* _To be done_
Single out the lines of the material that contain "parts" and copy them.
★ ★ ★ ★ ★
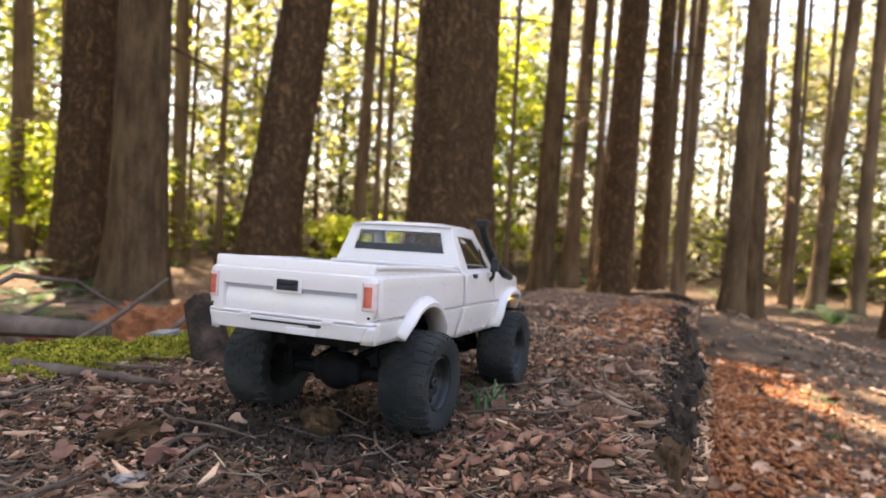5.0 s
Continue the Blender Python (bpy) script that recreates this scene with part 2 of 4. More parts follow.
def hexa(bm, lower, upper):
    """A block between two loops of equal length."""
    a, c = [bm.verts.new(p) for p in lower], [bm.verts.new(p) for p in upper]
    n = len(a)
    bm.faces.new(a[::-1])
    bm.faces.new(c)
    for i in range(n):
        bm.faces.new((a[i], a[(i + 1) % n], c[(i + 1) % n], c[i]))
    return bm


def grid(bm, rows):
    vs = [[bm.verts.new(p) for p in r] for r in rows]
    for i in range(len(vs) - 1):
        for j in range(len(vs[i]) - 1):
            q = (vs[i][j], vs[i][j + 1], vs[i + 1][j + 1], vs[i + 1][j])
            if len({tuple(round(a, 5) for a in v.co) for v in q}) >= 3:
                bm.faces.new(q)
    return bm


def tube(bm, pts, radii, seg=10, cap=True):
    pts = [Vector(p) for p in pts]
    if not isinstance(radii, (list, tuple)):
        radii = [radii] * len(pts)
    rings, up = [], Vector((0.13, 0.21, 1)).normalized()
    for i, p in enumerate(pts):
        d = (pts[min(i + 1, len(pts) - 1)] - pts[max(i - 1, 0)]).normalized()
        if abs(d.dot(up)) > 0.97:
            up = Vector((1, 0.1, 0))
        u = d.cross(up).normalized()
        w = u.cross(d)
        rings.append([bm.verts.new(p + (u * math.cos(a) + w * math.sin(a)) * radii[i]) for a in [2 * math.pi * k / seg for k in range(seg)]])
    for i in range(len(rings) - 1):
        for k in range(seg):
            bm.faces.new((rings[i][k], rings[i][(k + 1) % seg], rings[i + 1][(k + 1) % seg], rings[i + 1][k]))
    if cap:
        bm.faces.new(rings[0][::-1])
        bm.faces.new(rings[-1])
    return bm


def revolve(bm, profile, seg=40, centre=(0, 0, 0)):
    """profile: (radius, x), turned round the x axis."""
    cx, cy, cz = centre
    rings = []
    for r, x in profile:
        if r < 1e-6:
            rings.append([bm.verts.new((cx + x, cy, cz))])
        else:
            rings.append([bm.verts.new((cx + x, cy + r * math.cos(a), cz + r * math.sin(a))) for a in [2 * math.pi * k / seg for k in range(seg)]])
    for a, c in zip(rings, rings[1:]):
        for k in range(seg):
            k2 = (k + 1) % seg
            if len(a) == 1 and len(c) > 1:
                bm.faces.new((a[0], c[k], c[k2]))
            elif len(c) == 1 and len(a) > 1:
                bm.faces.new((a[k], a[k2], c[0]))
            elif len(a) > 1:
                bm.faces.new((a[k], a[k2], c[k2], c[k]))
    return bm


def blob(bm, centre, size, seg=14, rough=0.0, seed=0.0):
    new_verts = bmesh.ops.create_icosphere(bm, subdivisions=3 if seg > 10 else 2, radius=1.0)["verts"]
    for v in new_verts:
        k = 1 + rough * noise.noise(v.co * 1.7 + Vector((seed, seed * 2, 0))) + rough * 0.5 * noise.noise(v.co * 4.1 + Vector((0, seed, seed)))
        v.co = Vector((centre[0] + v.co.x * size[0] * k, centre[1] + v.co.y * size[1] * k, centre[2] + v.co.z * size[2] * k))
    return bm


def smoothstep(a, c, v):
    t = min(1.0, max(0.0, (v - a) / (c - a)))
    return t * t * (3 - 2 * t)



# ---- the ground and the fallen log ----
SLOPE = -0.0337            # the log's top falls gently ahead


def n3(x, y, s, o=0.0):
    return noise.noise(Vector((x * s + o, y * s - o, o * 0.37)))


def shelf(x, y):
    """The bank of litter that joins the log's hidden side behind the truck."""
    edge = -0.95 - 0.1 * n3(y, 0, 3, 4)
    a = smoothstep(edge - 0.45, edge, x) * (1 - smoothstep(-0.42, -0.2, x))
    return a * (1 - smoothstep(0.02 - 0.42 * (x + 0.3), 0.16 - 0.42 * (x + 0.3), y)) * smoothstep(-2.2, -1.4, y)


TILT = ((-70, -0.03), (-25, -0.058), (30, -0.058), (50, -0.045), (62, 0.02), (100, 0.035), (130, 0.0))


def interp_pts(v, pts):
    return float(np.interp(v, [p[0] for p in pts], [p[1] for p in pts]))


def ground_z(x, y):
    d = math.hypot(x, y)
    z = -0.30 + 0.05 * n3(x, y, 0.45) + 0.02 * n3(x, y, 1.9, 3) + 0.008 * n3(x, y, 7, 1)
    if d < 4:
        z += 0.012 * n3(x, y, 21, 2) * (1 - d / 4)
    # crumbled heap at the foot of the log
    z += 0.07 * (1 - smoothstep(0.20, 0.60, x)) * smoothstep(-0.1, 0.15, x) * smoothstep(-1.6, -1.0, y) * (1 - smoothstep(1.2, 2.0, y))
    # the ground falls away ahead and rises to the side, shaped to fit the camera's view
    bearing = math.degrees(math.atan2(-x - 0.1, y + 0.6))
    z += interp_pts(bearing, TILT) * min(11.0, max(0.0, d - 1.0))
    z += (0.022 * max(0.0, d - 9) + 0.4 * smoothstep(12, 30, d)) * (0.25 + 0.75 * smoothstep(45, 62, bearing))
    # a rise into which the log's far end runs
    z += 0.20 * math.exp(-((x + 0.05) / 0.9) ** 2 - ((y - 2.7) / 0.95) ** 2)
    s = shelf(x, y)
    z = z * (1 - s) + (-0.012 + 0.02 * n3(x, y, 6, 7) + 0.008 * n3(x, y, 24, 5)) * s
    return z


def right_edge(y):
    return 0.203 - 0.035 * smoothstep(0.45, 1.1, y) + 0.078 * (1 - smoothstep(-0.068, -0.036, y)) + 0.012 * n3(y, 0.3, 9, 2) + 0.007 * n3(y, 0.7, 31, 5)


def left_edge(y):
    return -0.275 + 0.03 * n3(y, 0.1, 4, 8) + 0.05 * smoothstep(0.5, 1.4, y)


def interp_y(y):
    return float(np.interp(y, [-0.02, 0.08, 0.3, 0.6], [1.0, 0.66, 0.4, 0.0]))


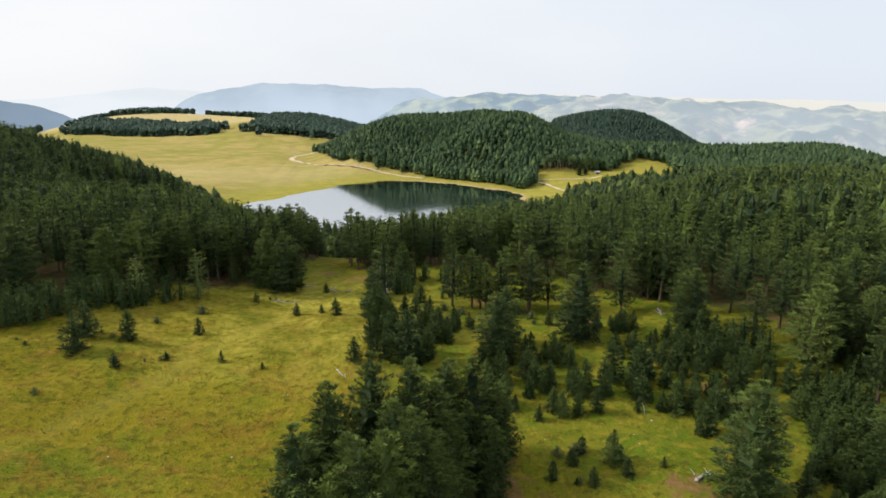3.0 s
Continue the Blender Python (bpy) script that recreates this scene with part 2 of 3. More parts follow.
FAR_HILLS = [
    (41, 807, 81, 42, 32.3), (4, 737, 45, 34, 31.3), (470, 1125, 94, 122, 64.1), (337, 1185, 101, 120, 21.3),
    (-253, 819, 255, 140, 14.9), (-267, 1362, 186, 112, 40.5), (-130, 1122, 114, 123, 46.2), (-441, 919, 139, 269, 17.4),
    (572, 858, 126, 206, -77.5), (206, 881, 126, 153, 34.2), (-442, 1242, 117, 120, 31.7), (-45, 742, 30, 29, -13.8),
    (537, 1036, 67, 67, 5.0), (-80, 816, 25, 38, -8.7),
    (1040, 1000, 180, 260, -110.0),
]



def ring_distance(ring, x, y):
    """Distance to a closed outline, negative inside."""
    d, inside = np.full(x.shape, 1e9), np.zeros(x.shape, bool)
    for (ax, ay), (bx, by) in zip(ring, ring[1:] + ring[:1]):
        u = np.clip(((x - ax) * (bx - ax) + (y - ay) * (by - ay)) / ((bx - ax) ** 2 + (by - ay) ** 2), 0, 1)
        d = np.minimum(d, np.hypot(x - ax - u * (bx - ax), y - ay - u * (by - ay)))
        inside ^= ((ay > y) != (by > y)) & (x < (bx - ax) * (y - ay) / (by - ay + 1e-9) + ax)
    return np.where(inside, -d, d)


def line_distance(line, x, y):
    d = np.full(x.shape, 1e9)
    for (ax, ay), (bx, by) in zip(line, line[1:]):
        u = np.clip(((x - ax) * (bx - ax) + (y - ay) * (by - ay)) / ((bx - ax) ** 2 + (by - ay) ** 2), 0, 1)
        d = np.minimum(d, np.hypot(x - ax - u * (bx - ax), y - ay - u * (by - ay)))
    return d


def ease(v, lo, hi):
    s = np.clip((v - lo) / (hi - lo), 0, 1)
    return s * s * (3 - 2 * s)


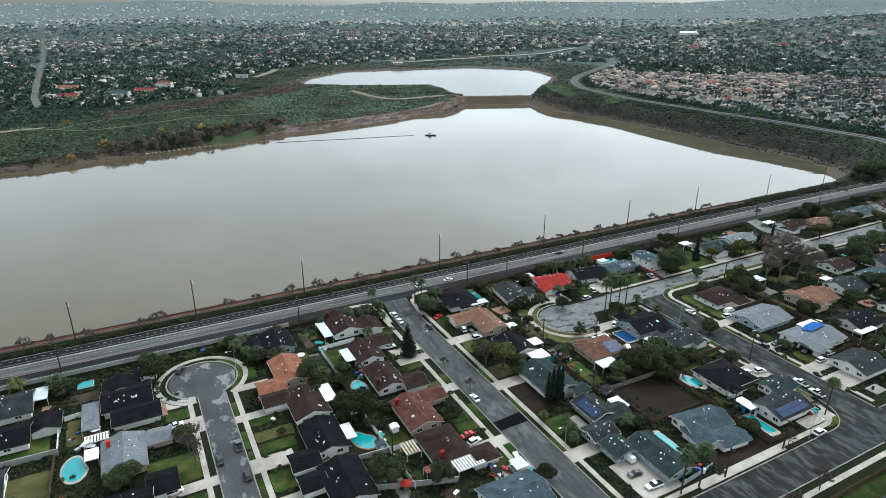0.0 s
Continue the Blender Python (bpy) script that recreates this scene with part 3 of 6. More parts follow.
★ ★ ★ ★ ★
* _Complete response_
Continue the Blender Python (bpy) script that recreates this scene with part 2 of 4. More parts follow.
Continue the Blender Python (bpy) script that recreates this scene with part 2 of 3. More parts follow.
Continue the Blender Python (bpy) script that recreates this scene with part 3 of 6. More parts follow.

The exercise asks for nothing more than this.